My mother thought that the people I game with on Xbox and PlayStation weren’t real people… She assumed I was in my room talking to my computer for five years. She also started to get worried because she thought I had no human friends. It got to the point where she suggested I see a counselor about my loneliness. No mom, I’m not crazy, and I’m not lonely either.

#39 If She’s Never Heard Of It, It Doesn’t Exist

My mom and I like to go explore the many trails in our town. We even have a map detailing each trail. One day, we were on a walk around a lake when my mom pointed on the map and said we were getting close to the “island part of the trail.” I looked at the map because I didn’t remember seeing an island on this particular lake.
I tell her, “Oh, you mean the peninsula?”
She said, “No, the island.”
I explained to her there was no island on this lake and defined the difference between an island and a peninsula. Well, I tried. We got into a huge argument over it. She had never heard of a peninsula; she was so confused, to the point that she thought we were lost. She stormed off, determined to find the trail around the island. I told her okay, enjoy your swim to the imaginary island… She gave up on finding the “island on the map” but it was clear she still did not understand. I couldn’t believe it.

#40 Don’t Believe Everything You See On The Internet

My dad stopped eating ketchup. When asked him why he stopped, he sent us a video of ketchup being made in the factory. One of the ingredients they used in the video to make the ketchup was a street substance. The video obviously wasn’t real, but he completely thought it was. To this day, he’s wary about eating ketchup because he still thinks it’s made with that substance.

x6x6x

#41 Thanks But No Thanks

When I was in fourth grade, my mother insisted on helping me with my homework for some reason. I was always a smart kid—I never needed help but she forced me to let her. She proceeded to redo my math and spelling homework and I failed both assignments. I told her the answers she corrected were wrong and she fought me on it.

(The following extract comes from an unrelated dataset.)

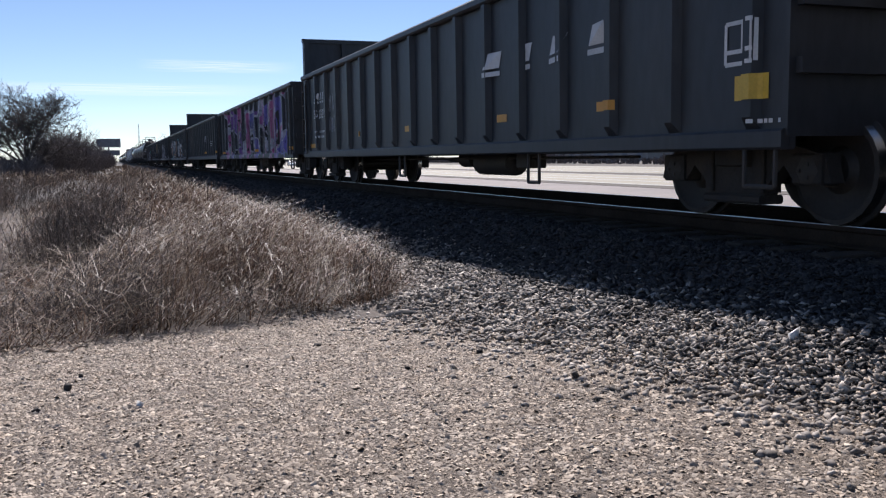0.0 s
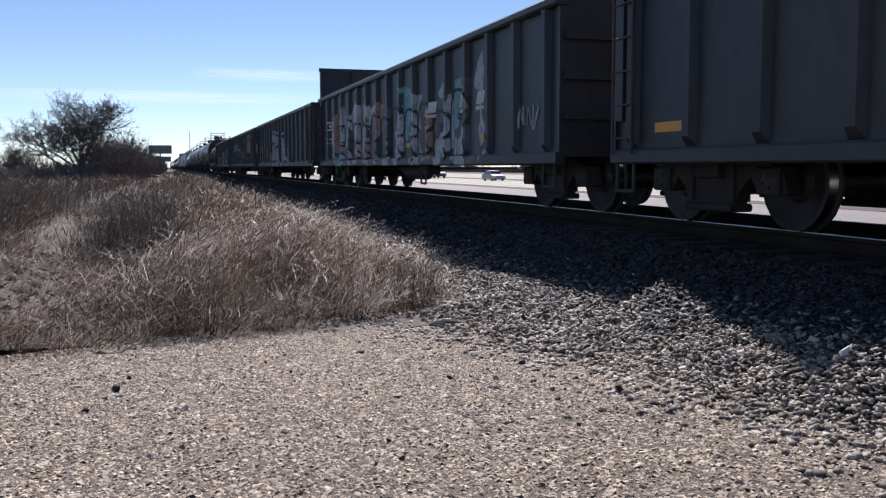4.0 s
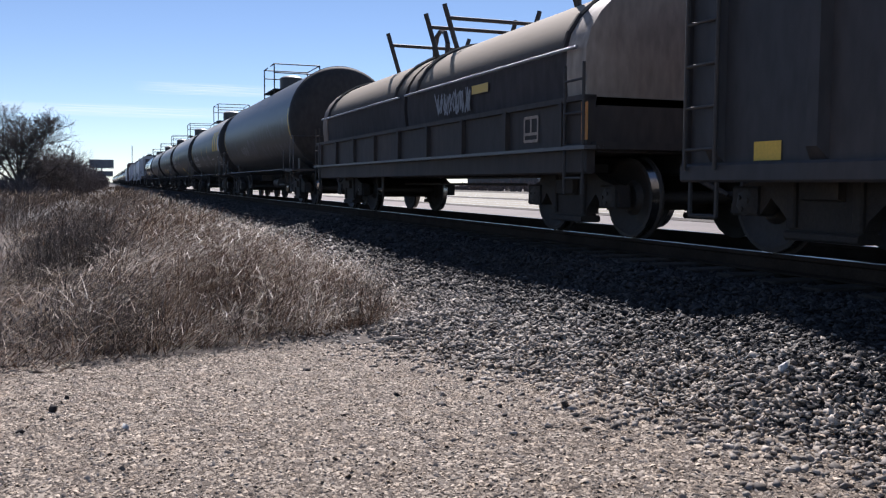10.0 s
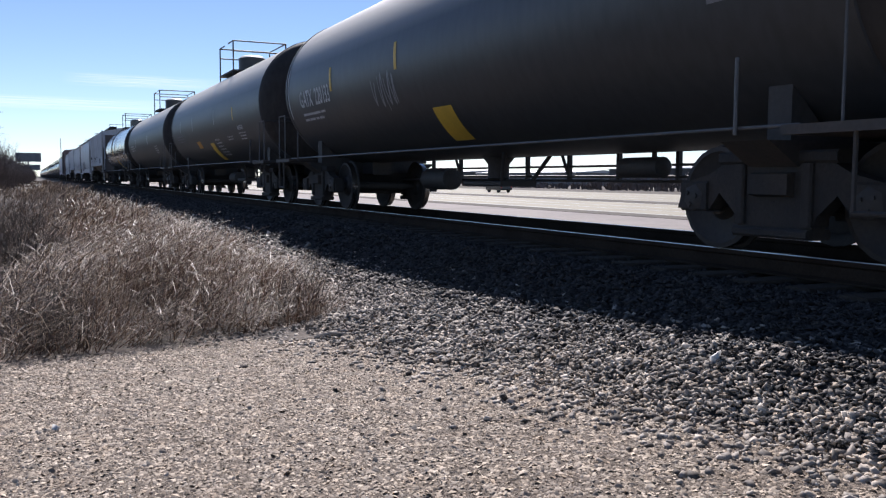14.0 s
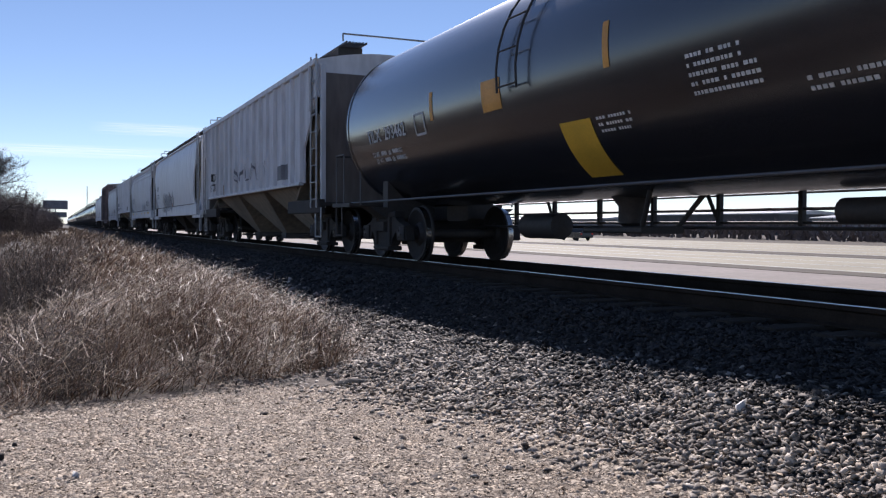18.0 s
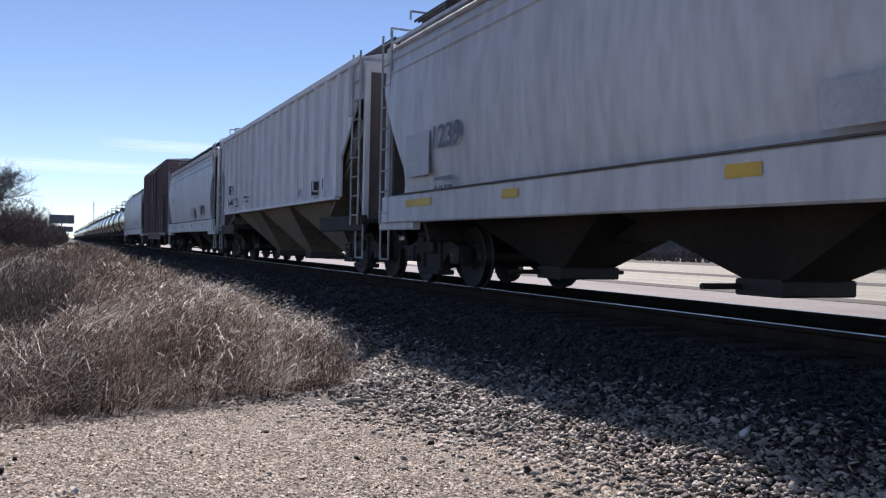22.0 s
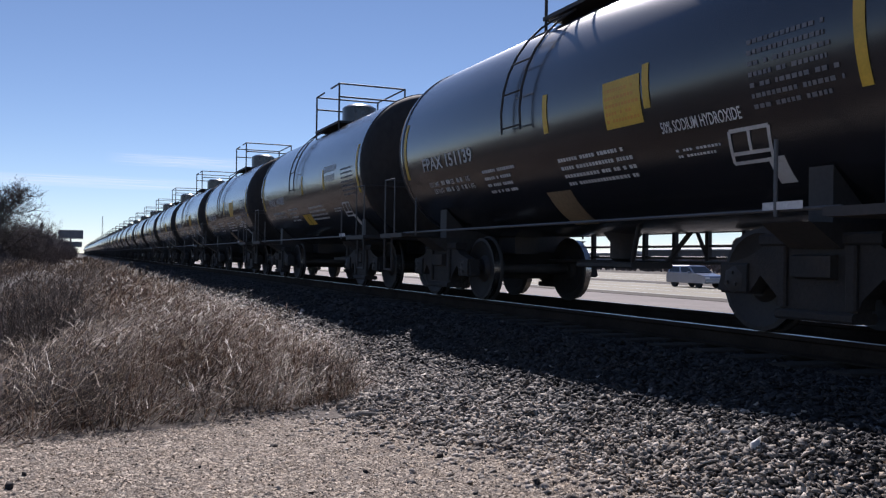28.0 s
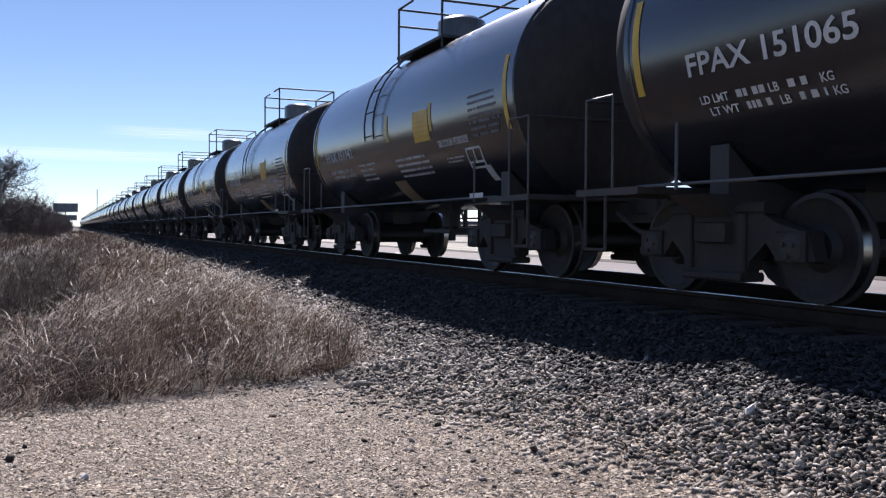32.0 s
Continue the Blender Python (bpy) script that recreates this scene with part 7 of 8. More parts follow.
car, T = tank_at(170.4, 14.1, 1.5, 2.42, DARK_TANK, "large dull black tank car with white graffiti")
scribble(car, -0.8, -6.2, 1.3, 2.5, 10, GREY_SPRAY, None, T, seed=14, rows=2)
scribble(car, 6.69, 3.75, 1.5, 2.3, 8, GREY_SPRAY, None, T, seed=15)
scribble(car, 1.1, -0.6, 1.4, 2.25, 5, GREY_SPRAY, None, T, seed=35, width=0.05)
scribble(car, 2.9, 1.15, 1.5, 2.0, 6, SPRAY, None, T, seed=36)
yellow_bars(car, ((-6.9, 1.85, 2.7), (7.0, 1.85, 2.8)), T)

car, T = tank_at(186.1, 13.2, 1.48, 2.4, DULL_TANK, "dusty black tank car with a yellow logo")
for y0 in (-4.0, -4.75, -5.5):
    patch(car, "logo_shape", y0, y0 - 0.5, 2.1, 3.0, YELLOW, None, T, lean=-0.12)
patch(car, "pale_panel", -6.03, -6.55, 2.06, 2.72, PALE, None, T)
lettering(car, "SHPX  201708", 5.74, 3.53, 1.77, 2.05, WHITE, None, T)
bars(car, 5.97, 3.49, 1.44, 1.66, 2, WHITE, None, T)
yellow_bars(car, ((1.2, 1.97, 2.43), (-1.38, 2.02, 2.43), (6.5, 1.9, 2.8)), T)
patch(car, "white_bar", 4.0, 3.95, 2.1, 2.5, WHITE, None, T)
scribble(car, 1.38, 0.19, 1.26, 2.02, 4, SPRAY, None, T, seed=16, rows=2)
scribble(car, -1.11, -1.9, 1.3, 2.03, 3, SPRAY, None, T, seed=17, rows=2)
bars(car, -2.7, -3.7, 1.68, 1.8, 1, WHITE, None, T, seed=5)
frame_box(car, -4.8, -5.4, 1.4, 1.8, WHITE, None, T, lean=-0.3)

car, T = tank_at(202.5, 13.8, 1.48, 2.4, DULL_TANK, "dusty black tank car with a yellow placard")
lettering(car, "GATX  220133", 5.98, 4.1, 1.98, 2.3, WHITE, None, T)
bars(car, 5.97, 4.42, 1.68, 1.9, 2, WHITE, None, T)
yellow_bars(car, ((3.98, 2.15, 2.57), (0.9, 2.2, 2.6)), T)
patch(car, "white_bar", 6.8, 6.75, 1.8, 2.8, WHITE, None, T)
scribble(car, 2.01, 0.97, 1.57, 2.23, 4, SPRAY, None, T, seed=18)
patch(car, "yellow_placard", 0.2, -0.4, 0.92, 1.55, YELLOW, None, T, lean=-0.13)
patch(car, "pale_panel", -5.6, -6.3, 2.0, 2.4, GREY_SPRAY, None, T)

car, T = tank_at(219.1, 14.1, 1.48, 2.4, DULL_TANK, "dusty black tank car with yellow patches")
patch(car, "yellow_placard", 0.4, -0.2, 0.92, 1.62, YELLOW, None, T, lean=-0.13)
patch(car, "yellow_placard", 2.39, 1.75, 1.5, 1.75, AMBER, None, T)
lettering(car, "AAR ST-470", -4.25, -4.89, 1.84, 1.96, WHITE, None, T)
bars(car, -4.23, -5.03, 1.55, 1.8, 3, WHITE, None, T)
bars(car, -0.68, -1.62, 1.1, 1.75, 6, WHITE, None, T, seed=9)
bars(car, -2.6, -3.3, 1.6, 1.75, 2, WHITE, None, T, seed=10)
bars(car, 6.0, 4.3, 1.8, 2.1, 3, GREY_SPRAY, None, T, seed=11)
yellow_bars(car, ((-3.97, 2.13, 2.47),), T)
for y in (-1.33, 2.45, 5.0):
    patch(car, "white_bar", y + 0.03, y - 0.03, 2.13, 2.56, WHITE, None, T)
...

When I got to school, I cried and told the teacher my mom made me put the wrong answers. The teacher laughed, took my paper and asked me the questions. After I got two right immediately, she smiled and said, “I know a way we can get through to your mom.” She marked everything on the page wrong and gave it back to me. She told me not to worry, she put 100% in the grade book; she just wanted me to show that one to my mom.

grathungar

| Humaverse

#42 Flying Above The Moon In An Airplane

Mom: “Once, we were flying on a plane and you were asleep. I wanted to wake you up because we were flying so high that when I looked out the window I was looking down at the moon!” Yes… my mom thought we were flying above the moon. She thought our plane had left the Earth’s atmosphere and flew to outer space.

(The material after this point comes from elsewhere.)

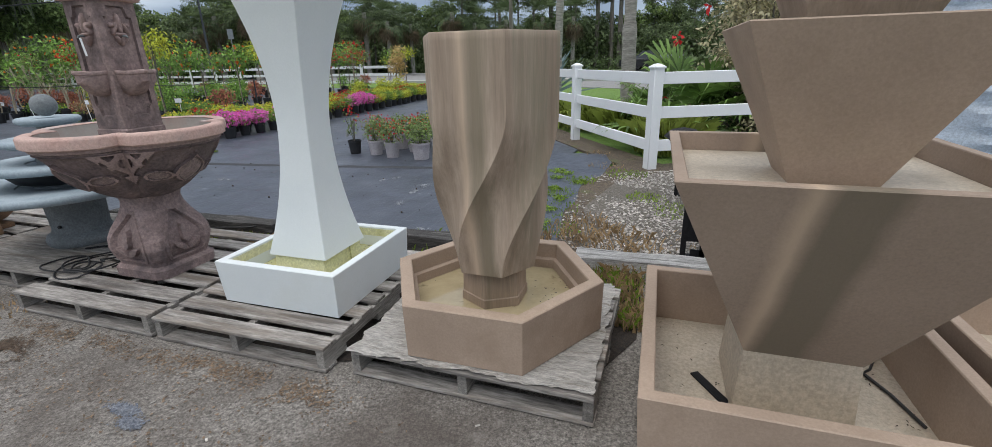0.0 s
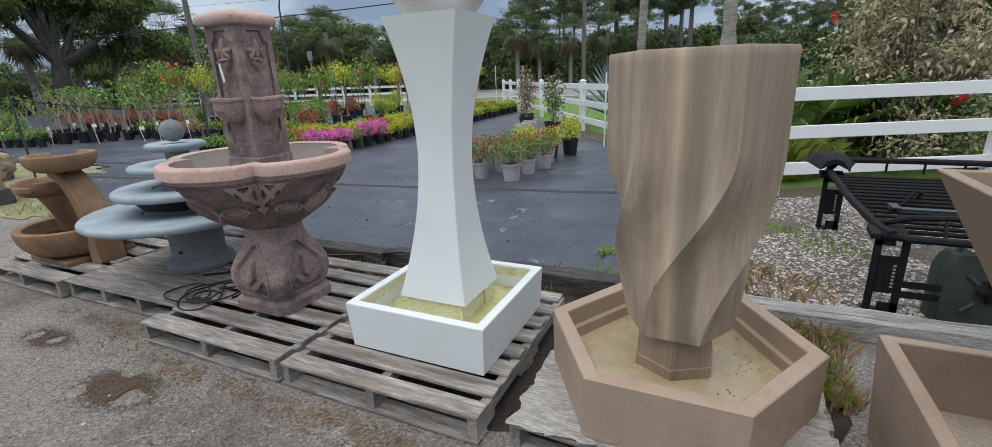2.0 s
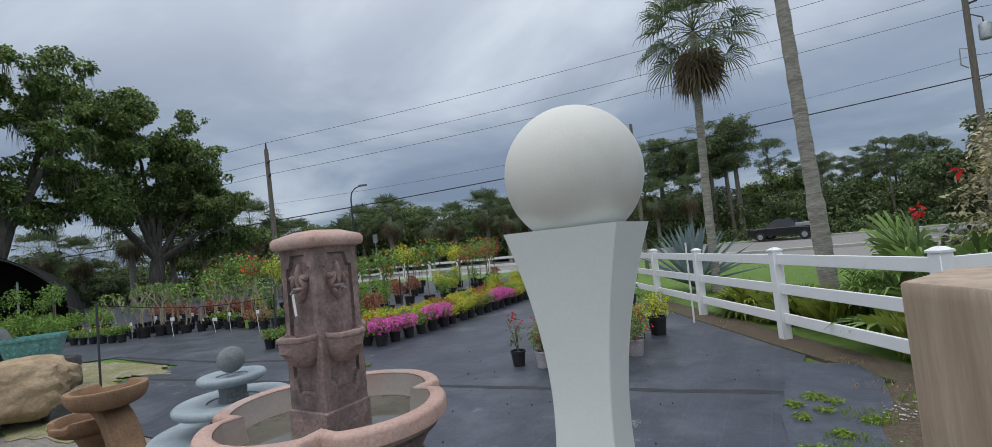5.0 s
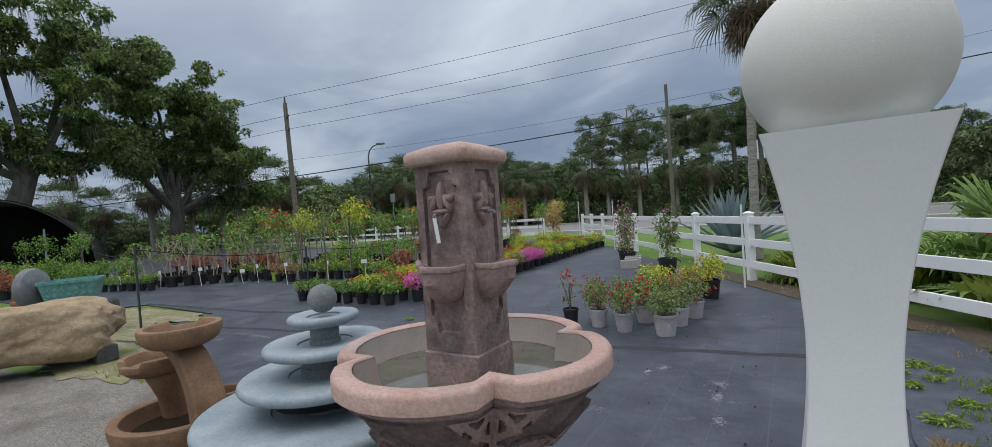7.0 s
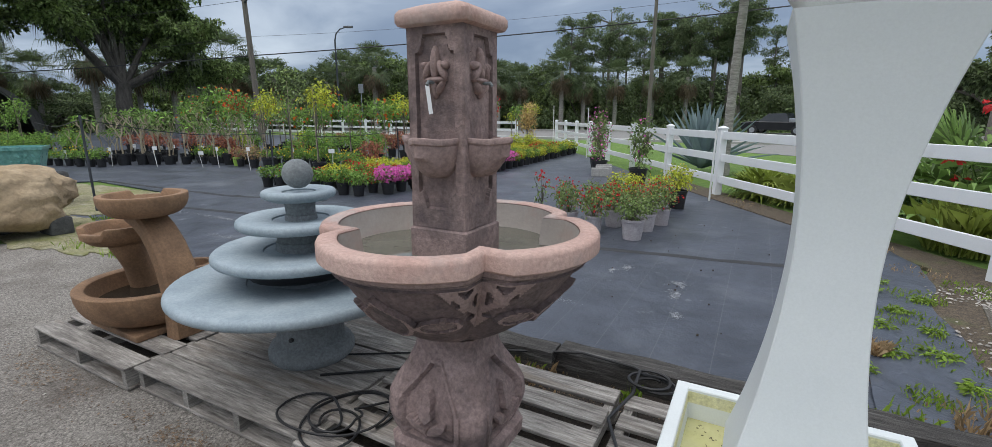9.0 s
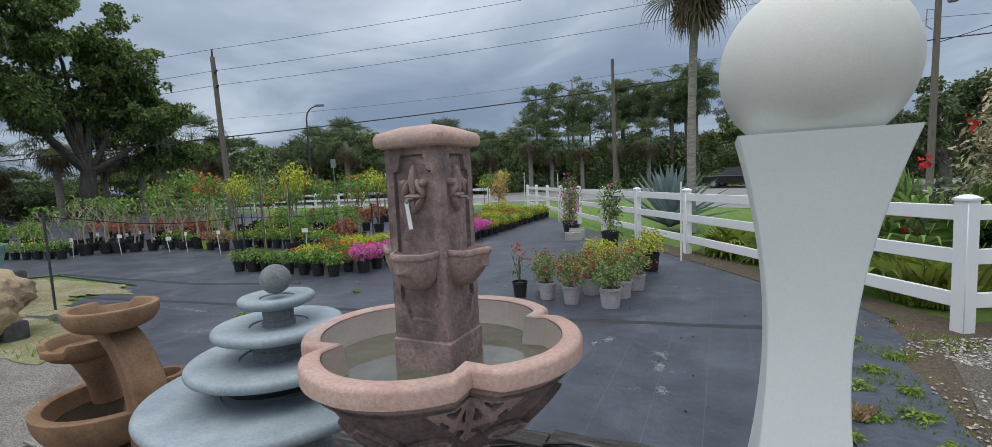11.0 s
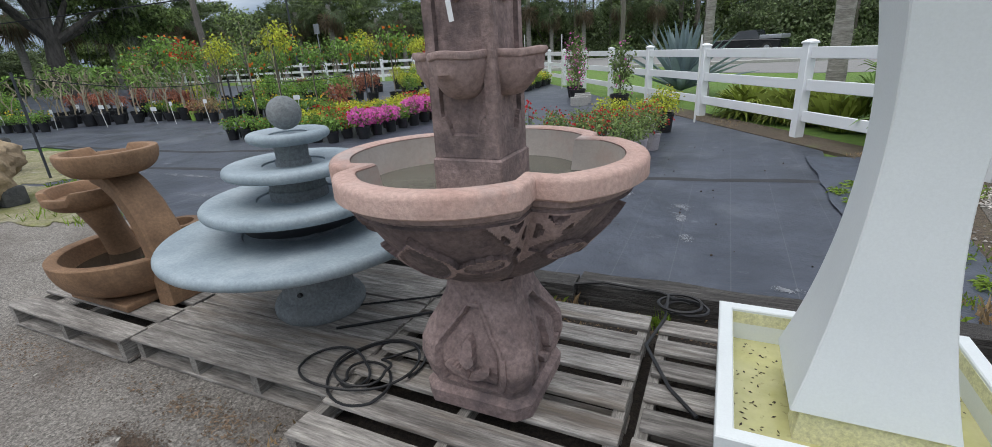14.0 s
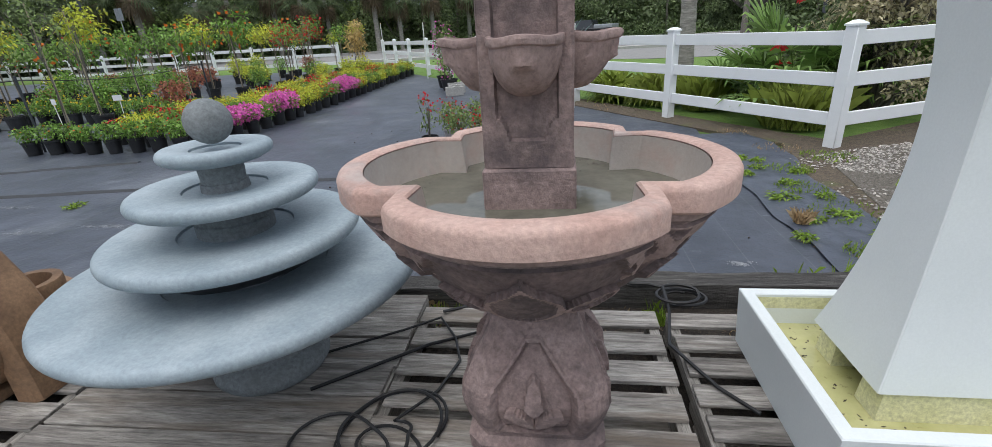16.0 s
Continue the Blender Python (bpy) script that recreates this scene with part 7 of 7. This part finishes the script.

#43 It Is Possible To Accidentally Poison Your Family

My mom was setting up rat traps. She spooned some rat poison out of the box and then some peanut butter with the same, unwashed spoon to make the trap enticing. Makes sense, right? She then used the SAME JAR of peanut butter, with rat poison in it, to make us sandwiches. Just as she was preparing them, my dad walked in, saw what she was doing, and immediately jolted towards her. He immediately took the plate of sandwiches from her and started yelling. She didn’t see what the problem was. I’m not sure how I survived into adulthood.

madgirlinabox

#44 She Lives In A World With No Time Zones

My mom lives in France and I have been living in Canada for the past three years. She never seems to remember that it’s six hours earlier here. She ALWAYS calls me in the middle of the night and acts shocked to learn I was asleep. IT’S BEEN THREE YEARS MOM. There are things called time zones! How do you not know this??

stinsonfeverr

#45 Driving On The Sky Would Be Cool Though

I once attempted to explain how we actually see everything upside down and our brain just flips it the right way subconsciously. My dad then said, “So like… cars would be driving on the sky?”